It’s been a while since Microsoft came up with a shiny new product. Sure, we’ve had upgrades of this and that: Windows, Office, development tools, and other products, but little that made people sit up and take notice.
At the Microsoft Convergence conference this spring, that changed. Microsoft CEO Satya Nadella showed off something new: Microsoft Office Delve.
Delve (formerly codenamed Oslo) is a new component of the Office 365 suite that uses machine learning to figure out what’s important to you. Powered by Microsoft Office Graph – something else you’ve probably never heard of – it maps connections between people, content, and interactions across all of the components of Office 365.
The result is a dashboard that shows you an ever-changing view of items that Delve believes matter to you.
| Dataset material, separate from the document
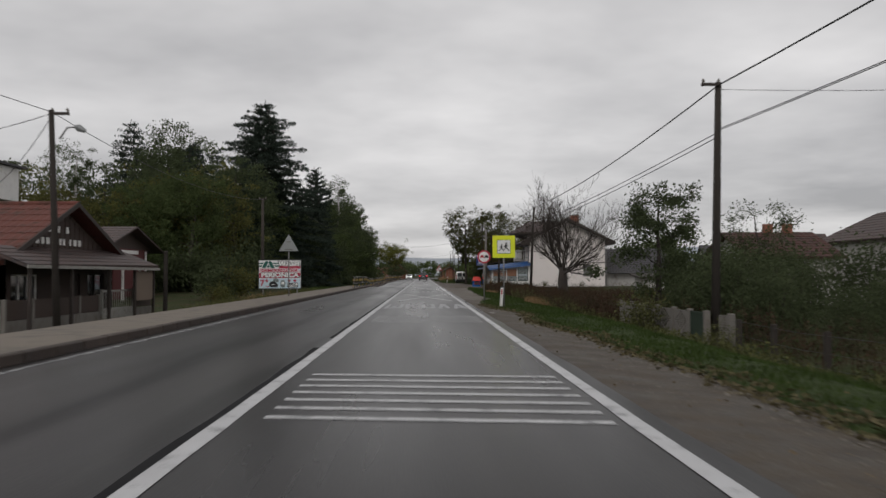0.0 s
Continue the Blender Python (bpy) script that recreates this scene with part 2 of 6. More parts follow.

It bases that wisdom on the emails, documents (Word, Excel, PowerPoint and PDF are supported so far, with other products such as OneNote to come), contacts, social interactions and meetings it sees in Office 365.
Office Graph ties together all of the pieces into six views: Presented to Me; Shared with Me; Modified by Me; Trending Around Me; Liked by Me; Viewed by Me. For example, if you’re in a meeting in which someone made a presentation, that presentation will show up in Delve for future reference, saving you the trouble of contacting the presenter to ask for a copy. You don’t even have to know where any of the items are actually stored; just click on them in Delve.
Based on the premise that people remember people better than they remember things like document names, merely typing someone’s name into the search box will pop up a dashboard showing the documents that individual has worked on, and the people he or she interacts with. It even categorizes the people, flagging those with whom you work, as well as the person’s manager, peers and reports.
That, of course, raises concerns about security. What if the person is your boss – should you be looking at all of his or her documents? Naturally, the answer is no. Delve will only show you material that you have permission to view; there’s no chance of a peek at the department salary spreadsheet. And no one can see your private documents either.
Documents also must be stored where Delve can find them, and that usually means in the cloud, on OneDrive for Business or in Sites in Office 365. Email attachments are only discoverable if they arrived via Office 365 email. Videos and Yammer links are currently only available to companies who have enrolled in the First Release program which gives them access to new features before general release.
Since Delve is personalized, your view depends on what you do, and with whom you interact. Consequently, a colleague may see items that you don’t, and vice-versa. In that case, Microsoft suggests that you check your colleague’s page to gain access (assuming you have permission to view the item).
The Delve dashboard is presented as a series of content cards, tiles that describe the item and tell you why it’s appearing (eg: “15 of your colleagues viewed this document”, or “<person> modified it”). A menu also lists people you’re currently connected to, and will change over time based on interactions.
There are some major downsides with the current version of Delve, however. It’s limited to a few file types, all from Microsoft Office. It can only see items on specific cloud services, so users of non-Microsoft services like Dropbox, Box, Salesforce.com, and social media other than Yammer are out of luck. That means that, at the moment, Delve is for companies that are wedded to the Microsoft Office 365 ecosystem.
Mind you, that might be part of Microsoft’s grand plan. Subscription services present advantages to software vendors, not the least of which is a continuous revenue stream rather than the episodic bucks that arrive with desktop software licenses. Making sure people are totally hooked with something like Delve is smart.
But customers can win too, thanks to continuous updates – there’s no waiting for patches, or for new features that require an expensive upgrade to a new version of the desktop software. And shifting the cost to opex from capex is almost always appealing to CFOs.
Microsoft Office Delve is included at no extra charge in the Office 365 business and enterprise versions.